## EXERCISE GOAL:
In the listing below, locate the lines that hold the string "with". Copy those lines.

## SUPPLIED INFORMATION:
- - -
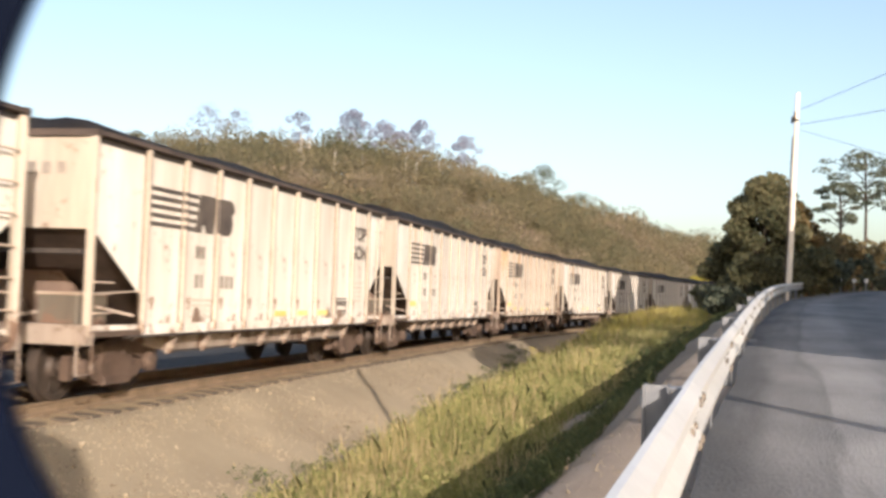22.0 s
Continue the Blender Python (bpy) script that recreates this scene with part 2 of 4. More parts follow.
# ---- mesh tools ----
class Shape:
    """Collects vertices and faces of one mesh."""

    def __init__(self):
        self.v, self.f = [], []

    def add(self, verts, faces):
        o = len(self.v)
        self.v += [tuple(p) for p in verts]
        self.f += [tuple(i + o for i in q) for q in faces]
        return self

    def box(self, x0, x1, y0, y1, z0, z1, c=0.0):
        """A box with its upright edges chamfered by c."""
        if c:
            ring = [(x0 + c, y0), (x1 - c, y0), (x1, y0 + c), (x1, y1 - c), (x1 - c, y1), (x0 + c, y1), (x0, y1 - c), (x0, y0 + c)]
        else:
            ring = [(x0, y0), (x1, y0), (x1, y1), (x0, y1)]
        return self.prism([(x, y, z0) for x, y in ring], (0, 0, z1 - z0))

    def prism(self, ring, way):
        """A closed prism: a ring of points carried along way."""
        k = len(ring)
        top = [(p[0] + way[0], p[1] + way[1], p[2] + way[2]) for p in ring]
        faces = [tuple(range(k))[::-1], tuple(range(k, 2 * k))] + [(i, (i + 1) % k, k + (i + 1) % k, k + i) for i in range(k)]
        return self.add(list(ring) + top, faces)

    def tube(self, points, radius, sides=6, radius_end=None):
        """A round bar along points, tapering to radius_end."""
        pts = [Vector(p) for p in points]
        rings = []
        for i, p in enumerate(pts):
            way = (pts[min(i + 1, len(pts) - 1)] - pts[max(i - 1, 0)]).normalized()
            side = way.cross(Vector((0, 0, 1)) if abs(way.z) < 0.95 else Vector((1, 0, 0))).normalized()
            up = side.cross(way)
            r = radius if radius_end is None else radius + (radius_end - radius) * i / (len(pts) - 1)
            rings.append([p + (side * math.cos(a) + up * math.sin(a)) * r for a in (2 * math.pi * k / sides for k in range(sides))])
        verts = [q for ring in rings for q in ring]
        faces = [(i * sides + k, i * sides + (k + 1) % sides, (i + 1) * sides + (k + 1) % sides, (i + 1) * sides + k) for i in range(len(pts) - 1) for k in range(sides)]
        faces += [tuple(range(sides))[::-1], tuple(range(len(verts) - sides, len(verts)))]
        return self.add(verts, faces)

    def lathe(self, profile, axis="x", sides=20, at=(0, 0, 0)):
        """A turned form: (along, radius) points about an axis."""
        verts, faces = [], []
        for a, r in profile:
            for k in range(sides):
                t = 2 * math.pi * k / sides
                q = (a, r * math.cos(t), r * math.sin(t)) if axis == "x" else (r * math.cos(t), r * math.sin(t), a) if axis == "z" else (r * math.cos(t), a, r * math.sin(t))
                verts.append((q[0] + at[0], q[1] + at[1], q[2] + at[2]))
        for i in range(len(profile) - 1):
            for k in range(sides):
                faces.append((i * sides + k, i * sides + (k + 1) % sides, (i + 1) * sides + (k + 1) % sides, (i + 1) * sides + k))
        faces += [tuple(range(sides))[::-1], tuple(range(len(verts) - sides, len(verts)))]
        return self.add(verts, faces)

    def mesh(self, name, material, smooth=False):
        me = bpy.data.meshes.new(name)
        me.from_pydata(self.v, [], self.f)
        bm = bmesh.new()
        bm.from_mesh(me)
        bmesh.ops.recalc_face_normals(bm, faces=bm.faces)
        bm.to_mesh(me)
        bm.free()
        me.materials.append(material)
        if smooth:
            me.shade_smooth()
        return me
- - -
## SOLUTION FOR THIS EXERCISE:
Continue the Blender Python (bpy) script that recreates this scene with part 2 of 4. More parts follow.
        """A box with its upright edges chamfered by c."""